How often in games and animations do we have objects interacting with each other? Almost constantly right? Characters walk over grass. They hit things with swords, maybe kick a ball, or swing on a rope. And what could be more infuriating than playing a game and seeing something horribly unrealistic – like when you’re driving a car and suddenly it get launched into the sky. In the end, all of this comes down to having a good dynamic systems simulation. And well, physics is hard, but surely we can do better.
Prior to Position Based Dynamics by Matthias Müller et al. [2006], simulation of dynamical systems in computer graphics was all force based. This means that at each time-step, internal and external forces are calculated and then transformed into accelerations using density distributions or vertex masses. Finally, the accelerations are turned into velocities and the velocities into positions through some integration scheme.
And while this works well enough, things are not always easy. It meant you have to use implicit integration methods and have sparse system solvers which can get quite complicated. And what if you want to control the positions of your object in some more direct way – for example, interacting with objects that are animated with keyframes. Using a force based method would make that very difficult.
In this paper, a position based method is proposed. And it’s fast. In 2006, it was able to do simulation of cloth, rigid-soft body interactions, handle self-collision, tearing, etc. in real time! And as the icing on the cake, it’s unconditionally stable, which is a great improvement compared to the previous methods which required all kinds of messy numerical intergration schemes. Müller has a youtube video showcasing this capability:
It’s no wonder then that Nvidia acquired Ageia which was the company that developed the Position Based Dynamics method and implemented it on a special physics processing unit chip. Now, the method is built into Nvidia graphics cards and is used in the PhysX engine.

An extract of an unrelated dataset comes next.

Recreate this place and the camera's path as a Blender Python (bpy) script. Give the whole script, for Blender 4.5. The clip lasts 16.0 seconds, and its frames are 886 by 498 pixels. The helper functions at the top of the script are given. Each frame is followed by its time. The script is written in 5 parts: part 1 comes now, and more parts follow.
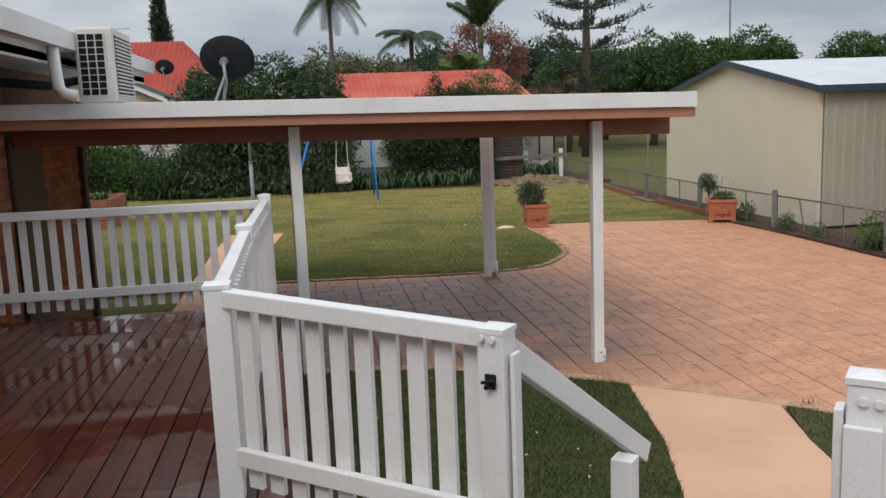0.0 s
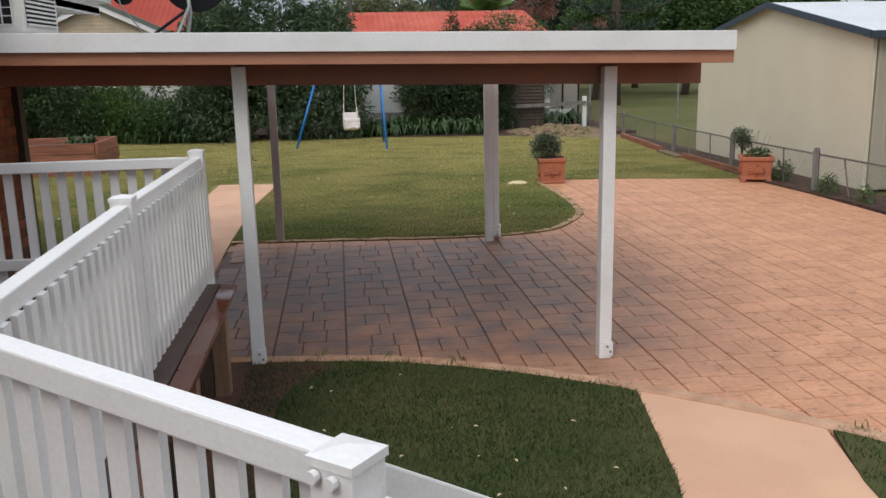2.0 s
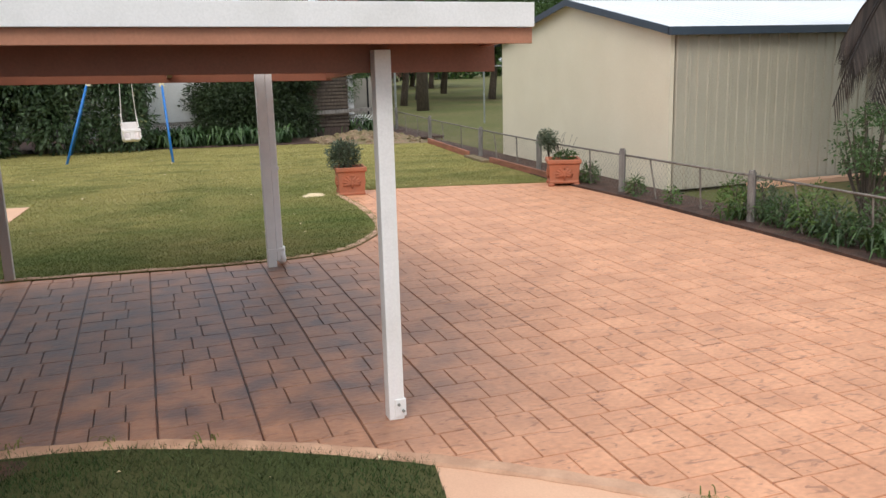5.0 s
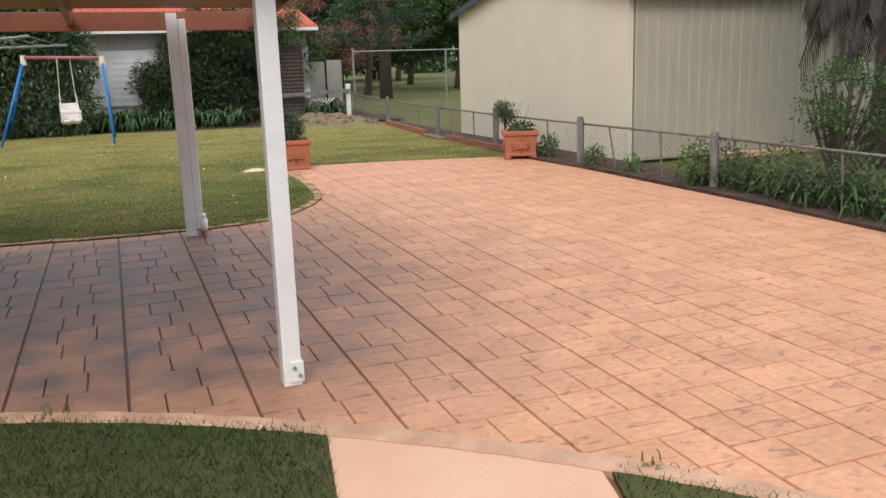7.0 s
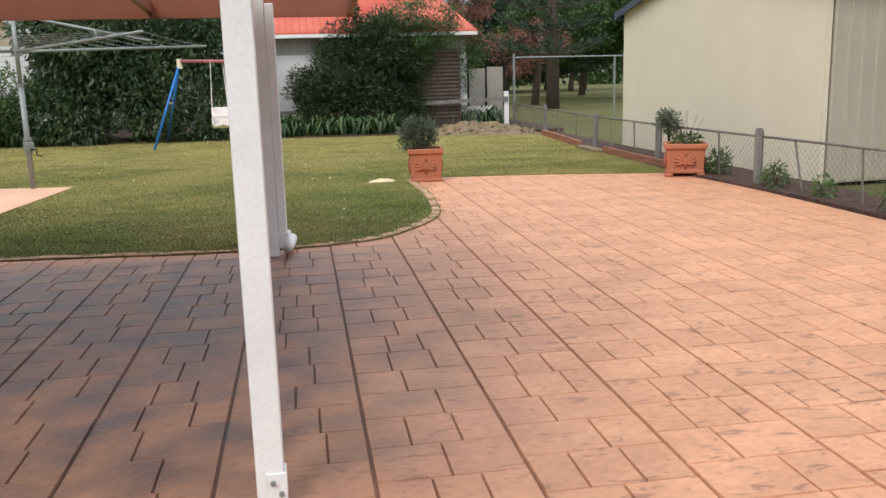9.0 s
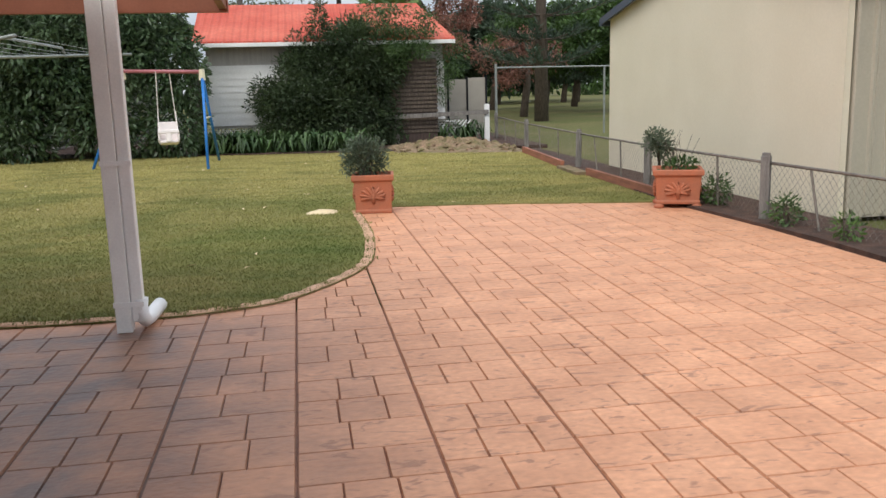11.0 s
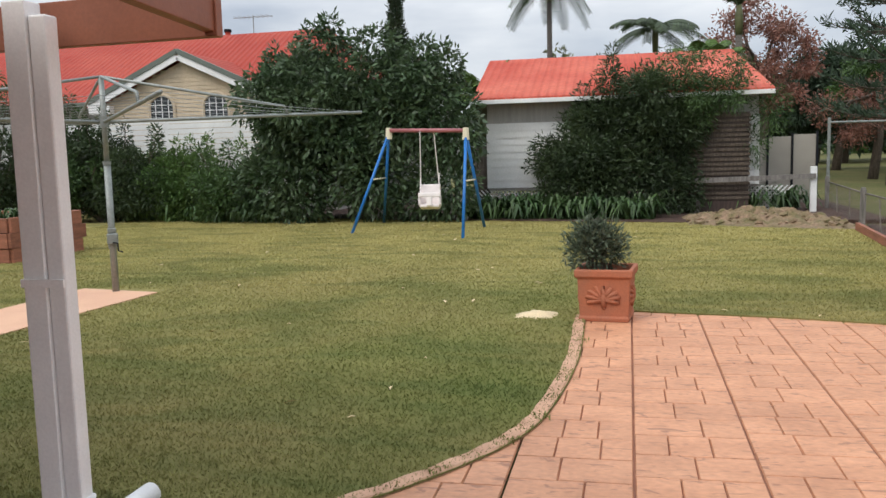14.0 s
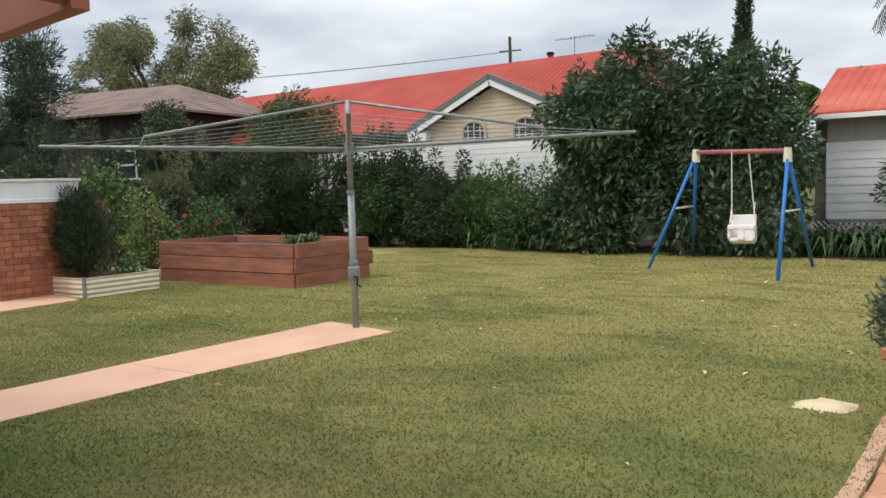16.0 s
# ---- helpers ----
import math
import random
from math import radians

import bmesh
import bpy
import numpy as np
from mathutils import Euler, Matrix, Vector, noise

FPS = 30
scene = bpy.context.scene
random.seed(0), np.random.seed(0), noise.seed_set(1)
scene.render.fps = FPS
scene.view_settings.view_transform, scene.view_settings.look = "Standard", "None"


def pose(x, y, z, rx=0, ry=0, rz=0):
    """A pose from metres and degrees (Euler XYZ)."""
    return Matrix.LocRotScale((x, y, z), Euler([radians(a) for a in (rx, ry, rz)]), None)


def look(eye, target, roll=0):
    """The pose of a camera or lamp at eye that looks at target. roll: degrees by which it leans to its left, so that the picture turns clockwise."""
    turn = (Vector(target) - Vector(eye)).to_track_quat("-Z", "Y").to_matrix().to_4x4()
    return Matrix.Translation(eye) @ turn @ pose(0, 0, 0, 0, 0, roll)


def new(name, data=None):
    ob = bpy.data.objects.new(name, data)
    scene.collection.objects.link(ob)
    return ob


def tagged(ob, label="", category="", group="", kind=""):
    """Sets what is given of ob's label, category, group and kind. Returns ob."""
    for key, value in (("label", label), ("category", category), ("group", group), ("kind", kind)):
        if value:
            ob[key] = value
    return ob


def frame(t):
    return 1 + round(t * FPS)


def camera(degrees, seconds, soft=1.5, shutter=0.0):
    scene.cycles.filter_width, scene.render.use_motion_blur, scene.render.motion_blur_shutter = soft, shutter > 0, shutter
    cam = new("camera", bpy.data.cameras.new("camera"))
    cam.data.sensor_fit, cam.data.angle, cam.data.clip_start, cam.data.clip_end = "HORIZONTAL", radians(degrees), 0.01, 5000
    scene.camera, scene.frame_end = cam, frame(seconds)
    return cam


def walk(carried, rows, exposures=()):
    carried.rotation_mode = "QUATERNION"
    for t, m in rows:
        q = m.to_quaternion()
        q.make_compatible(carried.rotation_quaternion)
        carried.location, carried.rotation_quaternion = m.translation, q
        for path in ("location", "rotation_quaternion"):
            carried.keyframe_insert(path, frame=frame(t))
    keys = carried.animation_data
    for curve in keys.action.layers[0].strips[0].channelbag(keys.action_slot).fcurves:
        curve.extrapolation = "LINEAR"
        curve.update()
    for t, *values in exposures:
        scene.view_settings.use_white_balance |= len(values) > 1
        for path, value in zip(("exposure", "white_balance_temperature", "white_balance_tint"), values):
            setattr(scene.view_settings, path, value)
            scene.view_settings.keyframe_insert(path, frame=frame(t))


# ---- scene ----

But how does position based dynamics work? It’s not too complicated.
First, we have to be able to represent an object. This is done as a set of vertices and constraints. The vertices are straightforward. Each has a position $x$, mass $m$, and velocity $v$. A constraint is a bit more abstract. It represents how things are attached together and how strongly that attachment is. This is done by defining a function $C(\{x_i\})$ that maps vertex positions to a value. There are both equality and inequality constraints – the equality constraints are satisfied if $C(\{x_i\}) = 0$, and the inequality when $C(\{x_i\}) \geq 0$. The constraints are modelled effectively as springs, and have an associated stifness parameter.
Now, lets take a look at the algorithm:
1. initialize all vertices and constraints, set timestep $\Delta t$
2. calculate external forces
3. for all vertices $i$, calculate the new velocities with a simple forward Euler method: $v_i(t) = v_i(t-1) + \frac{\Delta t}{m_i}f_{ext}(x_i)$
4. damp velocities if necessary
5. update positions using simple kinematics: $x_i(t) = x_i(t-1) + \Delta t v_i$
6. get any new constraints needed due to collisions
7. move $x_i$ so that they satisfy all constraints while conserving linear and anguluar momentum
8. update the velocity since we moved around the positions to satisfy the constraints: $v_i(t) = \frac{x_i(t)-x_i(t-1)}{\Delta t}$
9. goto step 2 while we are still simulating.So in effect, at each timestep we have to: use external forces to update vertex velocities, then use the new vertex velocities to update positions. Next, we ensure all constraints are satisfied, and finally update the velocity again to account for the constraint enforcing step.
See – it’s really not so bad at its core!
Of course, the devil is in the details. We’ve glossed over how to do the scarier things like dealing with collisions and ensuring the constraints are satisfied while adhering to momentum conservation laws. If you’re really interested, here is a quite long video that gets into the weeds:
And if not, now you at least have a cursory level understanding of Position Based Dynamics. With that, we can happily go back to thoroughly appreciating its applications in video games and animation tools!